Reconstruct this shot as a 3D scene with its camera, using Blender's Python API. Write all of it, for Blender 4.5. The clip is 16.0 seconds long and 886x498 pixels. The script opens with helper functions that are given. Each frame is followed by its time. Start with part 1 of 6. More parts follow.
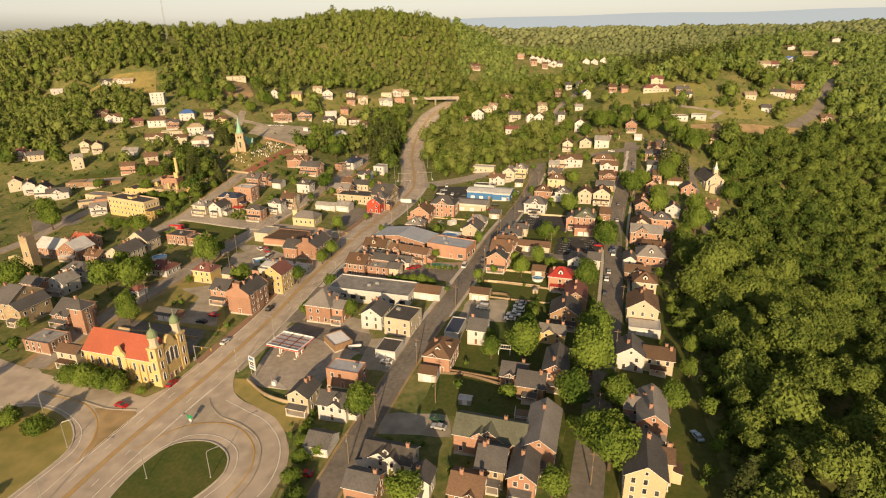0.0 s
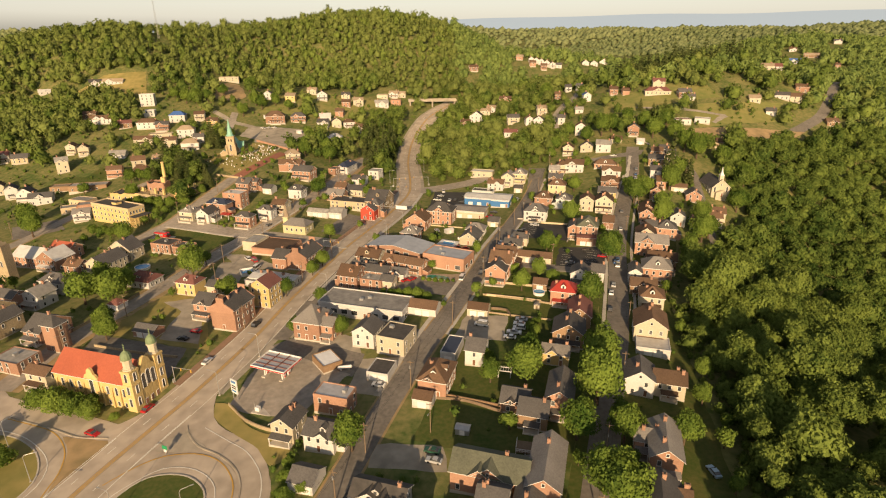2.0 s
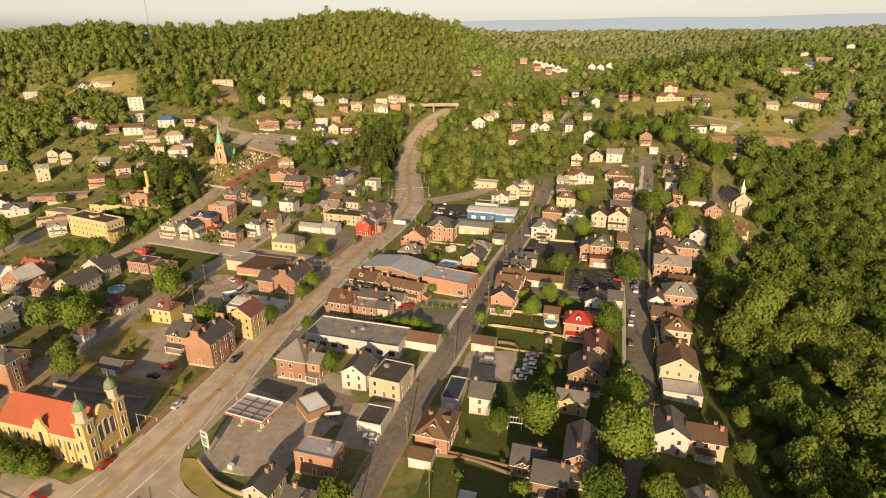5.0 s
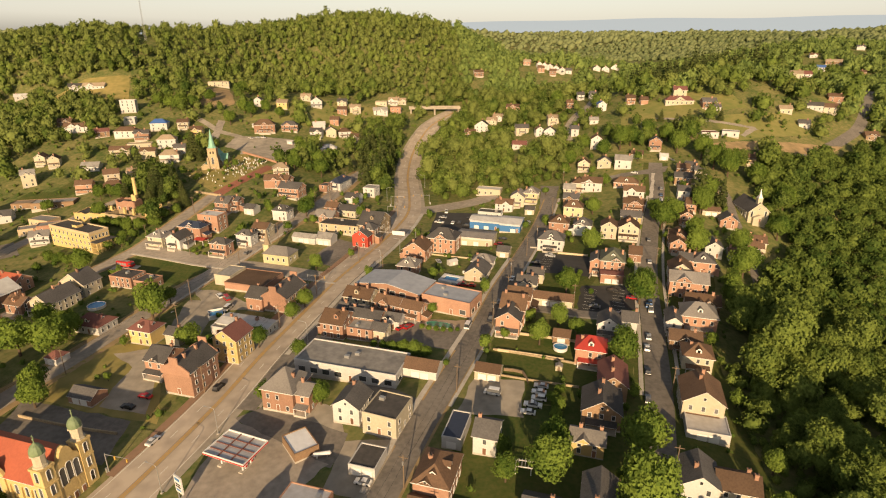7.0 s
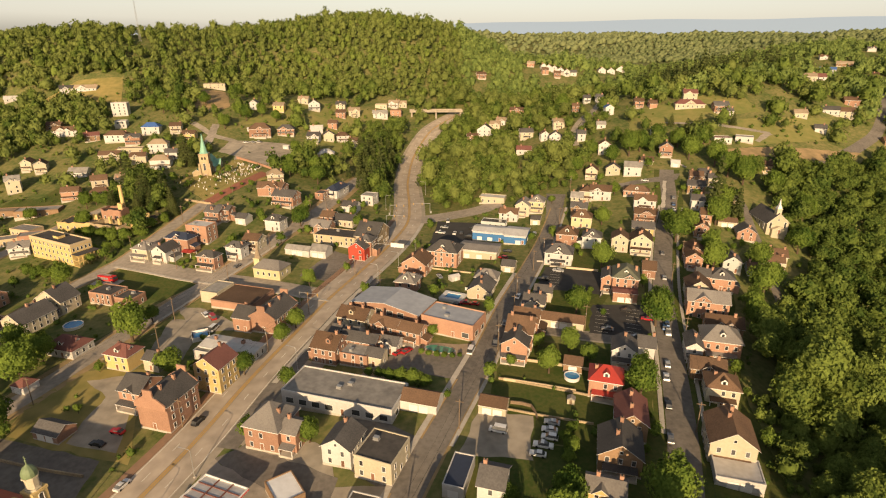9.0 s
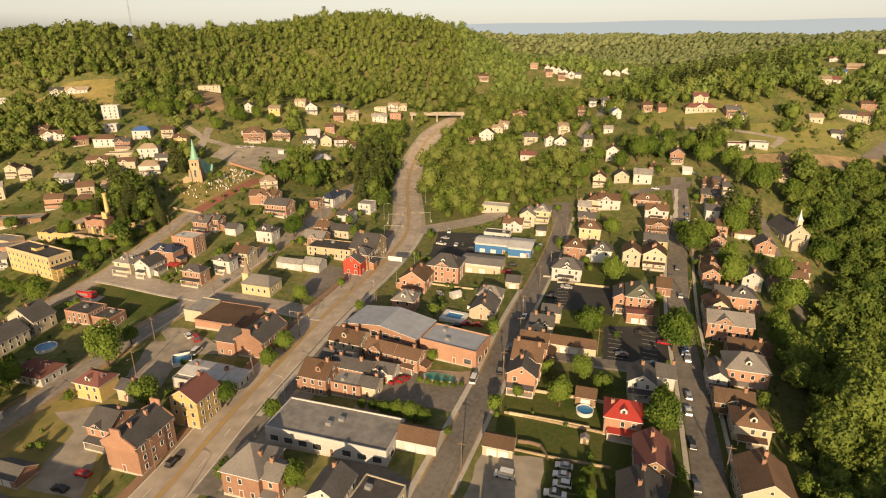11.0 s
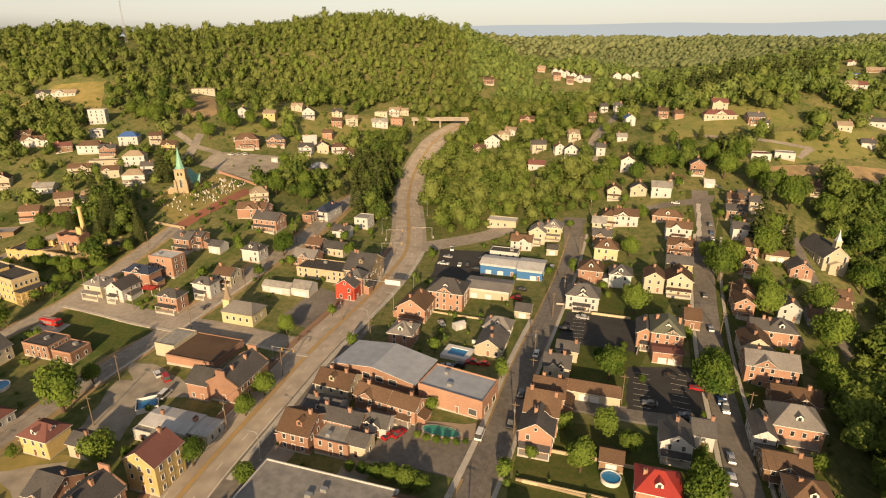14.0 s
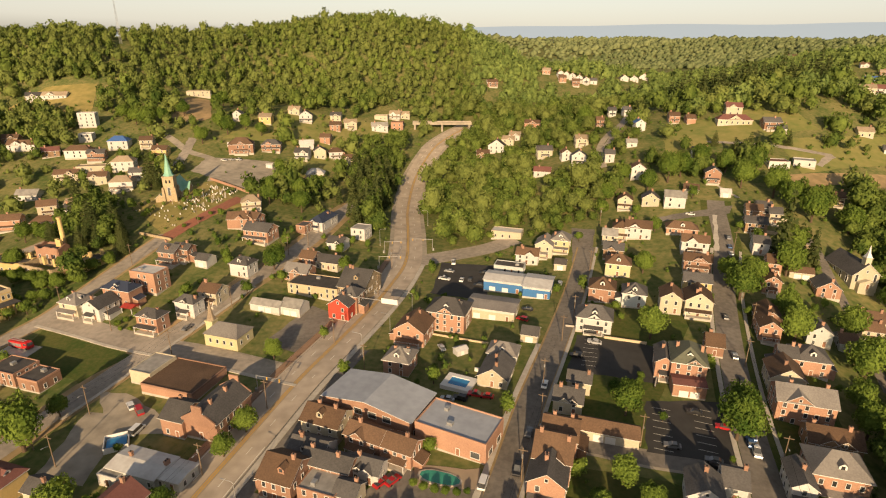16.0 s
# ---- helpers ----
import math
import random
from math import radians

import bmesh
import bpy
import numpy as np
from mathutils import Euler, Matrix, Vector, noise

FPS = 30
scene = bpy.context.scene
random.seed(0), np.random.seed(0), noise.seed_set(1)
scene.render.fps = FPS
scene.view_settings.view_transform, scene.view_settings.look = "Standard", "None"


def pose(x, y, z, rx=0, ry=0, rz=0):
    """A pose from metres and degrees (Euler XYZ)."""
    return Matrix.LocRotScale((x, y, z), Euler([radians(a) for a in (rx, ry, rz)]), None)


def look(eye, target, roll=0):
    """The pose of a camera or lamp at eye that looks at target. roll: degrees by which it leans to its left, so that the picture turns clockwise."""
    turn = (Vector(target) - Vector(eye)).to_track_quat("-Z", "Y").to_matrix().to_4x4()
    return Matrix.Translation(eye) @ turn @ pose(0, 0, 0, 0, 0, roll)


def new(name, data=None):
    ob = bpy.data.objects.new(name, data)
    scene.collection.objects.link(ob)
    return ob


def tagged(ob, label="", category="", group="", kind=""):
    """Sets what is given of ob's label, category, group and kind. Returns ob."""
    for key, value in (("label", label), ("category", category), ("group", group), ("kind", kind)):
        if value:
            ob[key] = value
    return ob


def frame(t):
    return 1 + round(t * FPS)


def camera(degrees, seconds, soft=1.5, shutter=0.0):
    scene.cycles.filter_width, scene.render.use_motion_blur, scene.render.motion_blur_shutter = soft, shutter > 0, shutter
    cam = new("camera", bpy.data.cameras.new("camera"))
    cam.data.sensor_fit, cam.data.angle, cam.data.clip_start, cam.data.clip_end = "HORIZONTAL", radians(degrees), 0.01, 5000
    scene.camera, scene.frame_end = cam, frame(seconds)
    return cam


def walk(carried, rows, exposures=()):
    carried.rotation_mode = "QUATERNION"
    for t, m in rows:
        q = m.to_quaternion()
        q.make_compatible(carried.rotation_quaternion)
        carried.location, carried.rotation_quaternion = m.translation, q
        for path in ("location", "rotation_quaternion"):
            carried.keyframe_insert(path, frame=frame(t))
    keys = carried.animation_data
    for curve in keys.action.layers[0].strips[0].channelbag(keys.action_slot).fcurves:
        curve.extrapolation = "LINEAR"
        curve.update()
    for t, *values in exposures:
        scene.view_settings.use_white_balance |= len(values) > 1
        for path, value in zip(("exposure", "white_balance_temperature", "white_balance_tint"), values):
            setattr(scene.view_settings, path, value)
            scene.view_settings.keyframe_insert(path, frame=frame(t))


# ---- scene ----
cam = camera(76.0, 16.0, soft=1.15)
PATH = [
    (0, (0.000, 0.000, 112.513), (0.000, 93.351, 76.659), -0.513),
    (0.5, (0.196, 3.232, 112.496), (0.351, 96.579, 76.631), -0.457),
    (1, (0.327, 6.564, 112.489), (0.605, 99.913, 76.629), -0.402),
    (1.5, (0.397, 10.079, 112.491), (0.782, 103.441, 76.665), -0.355),
    (2, (0.434, 13.850, 112.491), (0.921, 107.227, 76.708), -0.311),
    (2.5, (0.422, 17.842, 112.508), (0.975, 111.246, 76.794), -0.264),
    (3, (0.370, 21.946, 112.509), (0.943, 115.372, 76.855), -0.220),
    (3.5, (0.308, 26.124, 112.506), (0.849, 119.574, 76.915), -0.178),
    (4, (0.250, 30.377, 112.502), (0.730, 123.846, 76.962), -0.141),
    (6.5, (0.212, 52.119, 112.493), (0.494, 145.652, 77.116), -0.009),
    (7, (0.228, 56.489, 112.493), (0.443, 150.036, 77.154), 0.013),
    (7.5, (0.274, 60.878, 112.498), (0.407, 154.441, 77.199), 0.033),
    (8, (0.320, 65.284, 112.502), (0.383, 158.862, 77.245), 0.047),
    (8.5, (0.341, 69.687, 112.500), (0.350, 163.276, 77.271), 0.058),
    (9, (0.346, 74.068, 112.506), (0.308, 167.671, 77.314), 0.067),
    (11.5, (0.515, 95.800, 112.504), (0.219, 189.470, 77.491), 0.161),
    (12, (0.543, 100.212, 112.501), (0.153, 193.897, 77.529), 0.186),
    (12.5, (0.568, 104.655, 112.495), (0.062, 198.352, 77.559), 0.212),
    (13, (0.612, 109.105, 112.492), (-0.006, 202.816, 77.595), 0.237),
    (13.5, (0.673, 113.559, 112.499), (-0.038, 207.287, 77.648), 0.259),
    (14, (0.743, 118.015, 112.501), (-0.059, 211.759, 77.698), 0.281),
    (14.5, (0.848, 122.507, 112.507), (-0.036, 216.267, 77.746), 0.301),
    (15, (0.966, 127.005, 112.491), (-0.020, 220.774, 77.758), 0.318),
    (15.5, (1.109, 131.507, 112.500), (-0.004, 225.293, 77.815), 0.340),
    (16, (1.260, 136.000, 112.507), (0.027, 229.803, 77.874), 0.360),
]
walk(cam, [(t, look(eye, target, roll)) for t, eye, target, roll in PATH])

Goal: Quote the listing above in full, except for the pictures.

Result of this exercise:
Reconstruct this shot as a 3D scene with its camera, using Blender's Python API. Write all of it, for Blender 4.5. The clip is 16.0 seconds long and 886x498 pixels. The script opens with helper functions that are given. Each frame is followed by its time. Start with part 1 of 6. More parts follow.
0.0 s
2.0 s
5.0 s
7.0 s
9.0 s
11.0 s
14.0 s
16.0 s
# ---- helpers ----
import math
import random
from math import radians

import bmesh
import bpy
import numpy as np
from mathutils import Euler, Matrix, Vector, noise

FPS = 30
scene = bpy.context.scene
random.seed(0), np.random.seed(0), noise.seed_set(1)
scene.render.fps = FPS
scene.view_settings.view_transform, scene.view_settings.look = "Standard", "None"


def pose(x, y, z, rx=0, ry=0, rz=0):
    """A pose from metres and degrees (Euler XYZ)."""
    return Matrix.LocRotScale((x, y, z), Euler([radians(a) for a in (rx, ry, rz)]), None)


def look(eye, target, roll=0):
    """The pose of a camera or lamp at eye that looks at target. roll: degrees by which it leans to its left, so that the picture turns clockwise."""
    turn = (Vector(target) - Vector(eye)).to_track_quat("-Z", "Y").to_matrix().to_4x4()
    return Matrix.Translation(eye) @ turn @ pose(0, 0, 0, 0, 0, roll)


def new(name, data=None):
    ob = bpy.data.objects.new(name, data)
    scene.collection.objects.link(ob)
    return ob


def tagged(ob, label="", category="", group="", kind=""):
    """Sets what is given of ob's label, category, group and kind. Returns ob."""
    for key, value in (("label", label), ("category", category), ("group", group), ("kind", kind)):
        if value:
            ob[key] = value
    return ob


def frame(t):
    return 1 + round(t * FPS)


def camera(degrees, seconds, soft=1.5, shutter=0.0):
    scene.cycles.filter_width, scene.render.use_motion_blur, scene.render.motion_blur_shutter = soft, shutter > 0, shutter
    cam = new("camera", bpy.data.cameras.new("camera"))
    cam.data.sensor_fit, cam.data.angle, cam.data.clip_start, cam.data.clip_end = "HORIZONTAL", radians(degrees), 0.01, 5000
    scene.camera, scene.frame_end = cam, frame(seconds)
    return cam


def walk(carried, rows, exposures=()):
    carried.rotation_mode = "QUATERNION"
    for t, m in rows:
        q = m.to_quaternion()
        q.make_compatible(carried.rotation_quaternion)
        carried.location, carried.rotation_quaternion = m.translation, q
        for path in ("location", "rotation_quaternion"):
            carried.keyframe_insert(path, frame=frame(t))
    keys = carried.animation_data
    for curve in keys.action.layers[0].strips[0].channelbag(keys.action_slot).fcurves:
        curve.extrapolation = "LINEAR"
        curve.update()
    for t, *values in exposures:
        scene.view_settings.use_white_balance |= len(values) > 1
        for path, value in zip(("exposure", "white_balance_temperature", "white_balance_tint"), values):
            setattr(scene.view_settings, path, value)
            scene.view_settings.keyframe_insert(path, frame=frame(t))


# ---- scene ----
cam = camera(76.0, 16.0, soft=1.15)
PATH = [
    (0, (0.000, 0.000, 112.513), (0.000, 93.351, 76.659), -0.513),
    (0.5, (0.196, 3.232, 112.496), (0.351, 96.579, 76.631), -0.457),
    (1, (0.327, 6.564, 112.489), (0.605, 99.913, 76.629), -0.402),
    (1.5, (0.397, 10.079, 112.491), (0.782, 103.441, 76.665), -0.355),
    (2, (0.434, 13.850, 112.491), (0.921, 107.227, 76.708), -0.311),
    (2.5, (0.422, 17.842, 112.508), (0.975, 111.246, 76.794), -0.264),
    (3, (0.370, 21.946, 112.509), (0.943, 115.372, 76.855), -0.220),
    (3.5, (0.308, 26.124, 112.506), (0.849, 119.574, 76.915), -0.178),
    (4, (0.250, 30.377, 112.502), (0.730, 123.846, 76.962), -0.141),
    (6.5, (0.212, 52.119, 112.493), (0.494, 145.652, 77.116), -0.009),
    (7, (0.228, 56.489, 112.493), (0.443, 150.036, 77.154), 0.013),
    (7.5, (0.274, 60.878, 112.498), (0.407, 154.441, 77.199), 0.033),
    (8, (0.320, 65.284, 112.502), (0.383, 158.862, 77.245), 0.047),
    (8.5, (0.341, 69.687, 112.500), (0.350, 163.276, 77.271), 0.058),
    (9, (0.346, 74.068, 112.506), (0.308, 167.671, 77.314), 0.067),
    (11.5, (0.515, 95.800, 112.504), (0.219, 189.470, 77.491), 0.161),
    (12, (0.543, 100.212, 112.501), (0.153, 193.897, 77.529), 0.186),
    (12.5, (0.568, 104.655, 112.495), (0.062, 198.352, 77.559), 0.212),
    (13, (0.612, 109.105, 112.492), (-0.006, 202.816, 77.595), 0.237),
    (13.5, (0.673, 113.559, 112.499), (-0.038, 207.287, 77.648), 0.259),
    (14, (0.743, 118.015, 112.501), (-0.059, 211.759, 77.698), 0.281),
    (14.5, (0.848, 122.507, 112.507), (-0.036, 216.267, 77.746), 0.301),
    (15, (0.966, 127.005, 112.491), (-0.020, 220.774, 77.758), 0.318),
    (15.5, (1.109, 131.507, 112.500), (-0.004, 225.293, 77.815), 0.340),
    (16, (1.260, 136.000, 112.507), (0.027, 229.803, 77.874), 0.360),
]
walk(cam, [(t, look(eye, target, roll)) for t, eye, target, roll in PATH])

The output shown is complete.